DATA EXTRACT.

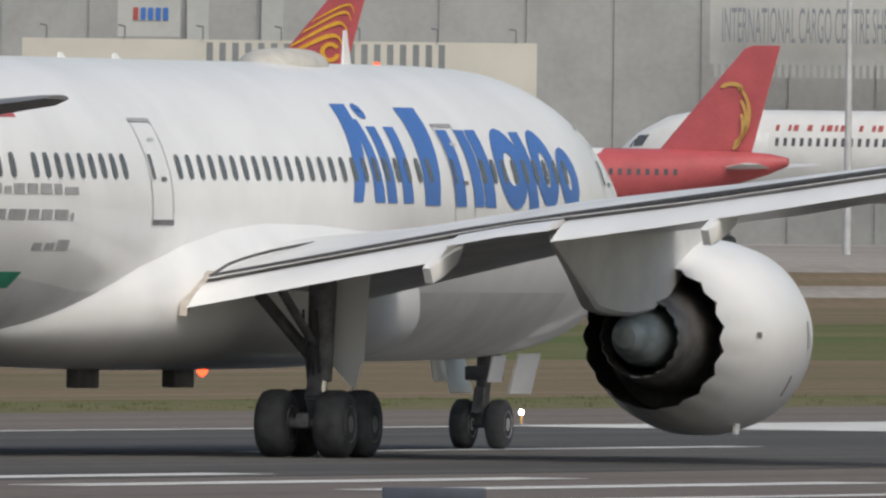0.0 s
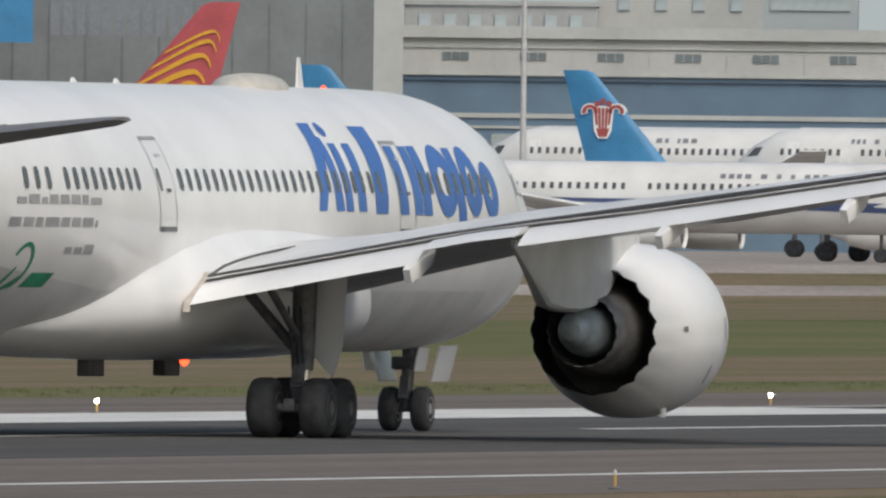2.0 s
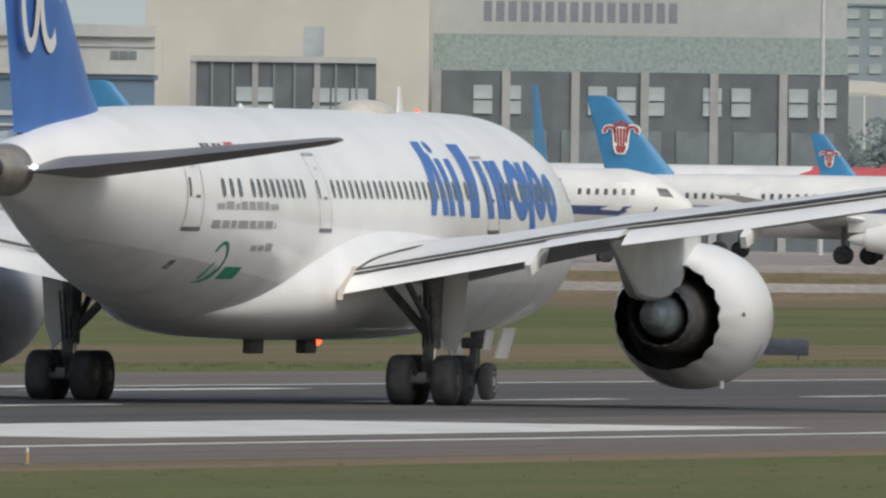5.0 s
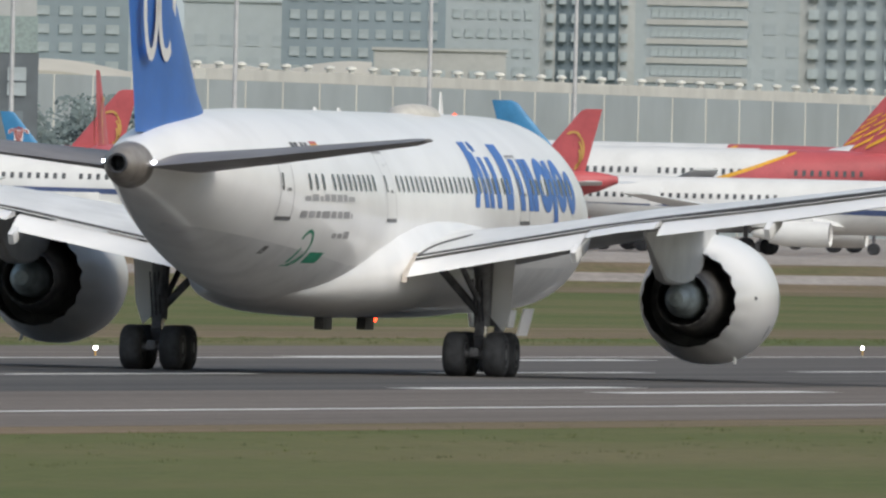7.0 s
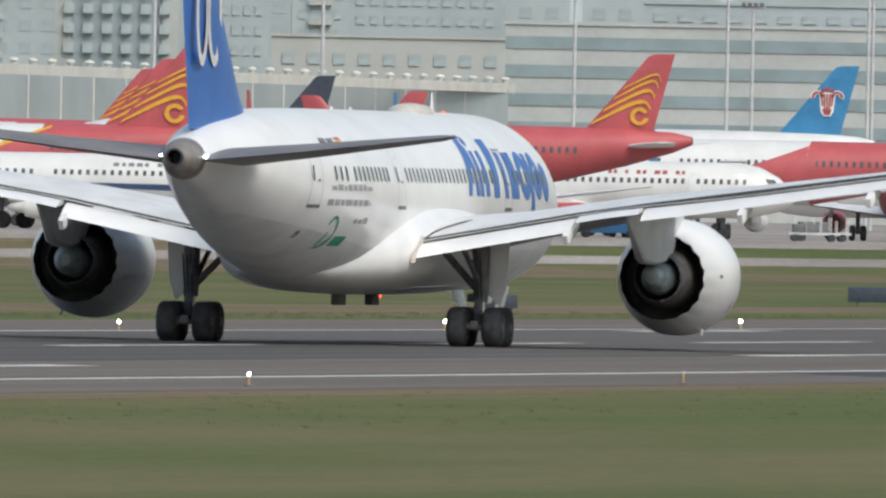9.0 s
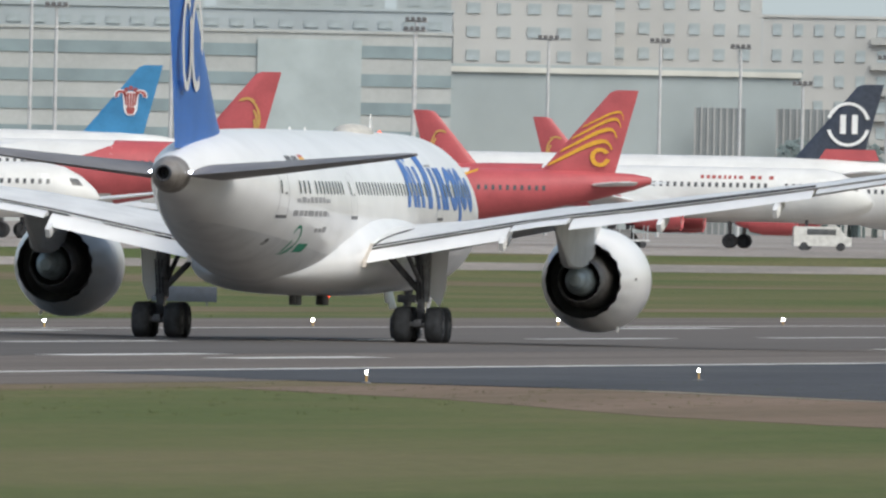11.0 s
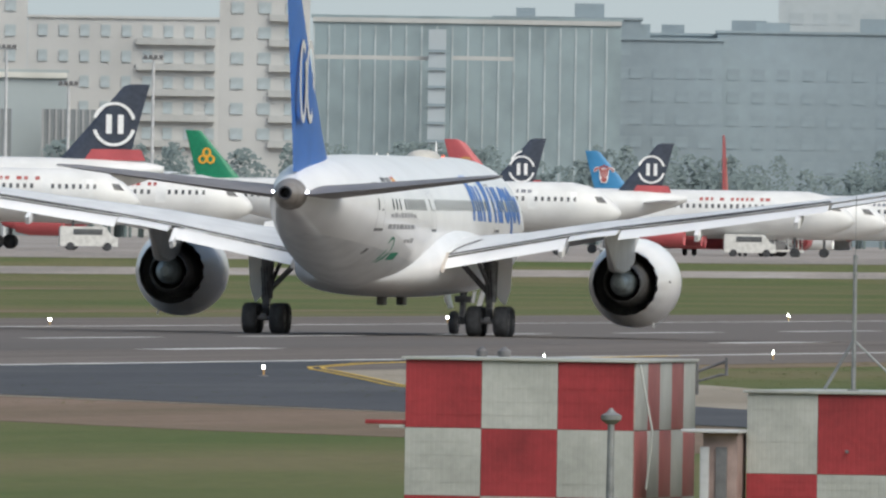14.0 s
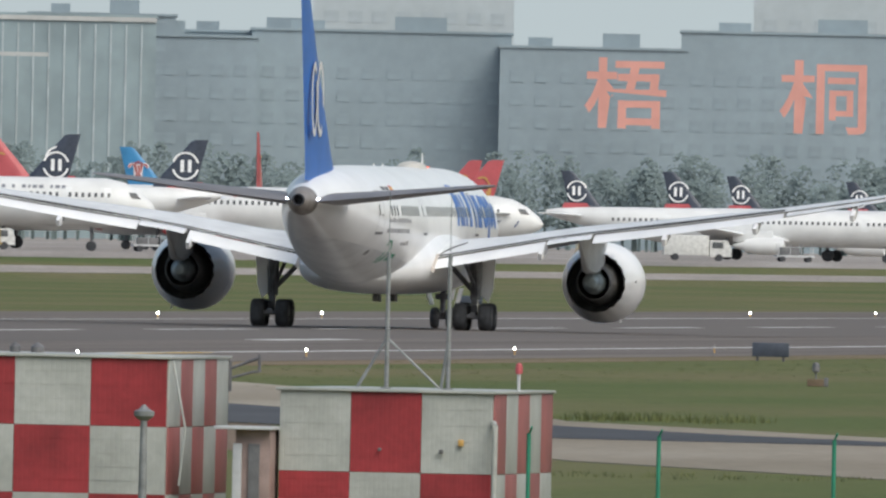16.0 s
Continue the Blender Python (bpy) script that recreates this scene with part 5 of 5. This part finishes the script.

WHAT YOU ARE ASKED TO DO.
Write out the listing word for word, omitting the pictures it holds.

ANSWER BELOW.
0.0 s
2.0 s
5.0 s
7.0 s
9.0 s
11.0 s
14.0 s
16.0 s
Continue the Blender Python (bpy) script that recreates this scene with part 5 of 5. This part finishes the script.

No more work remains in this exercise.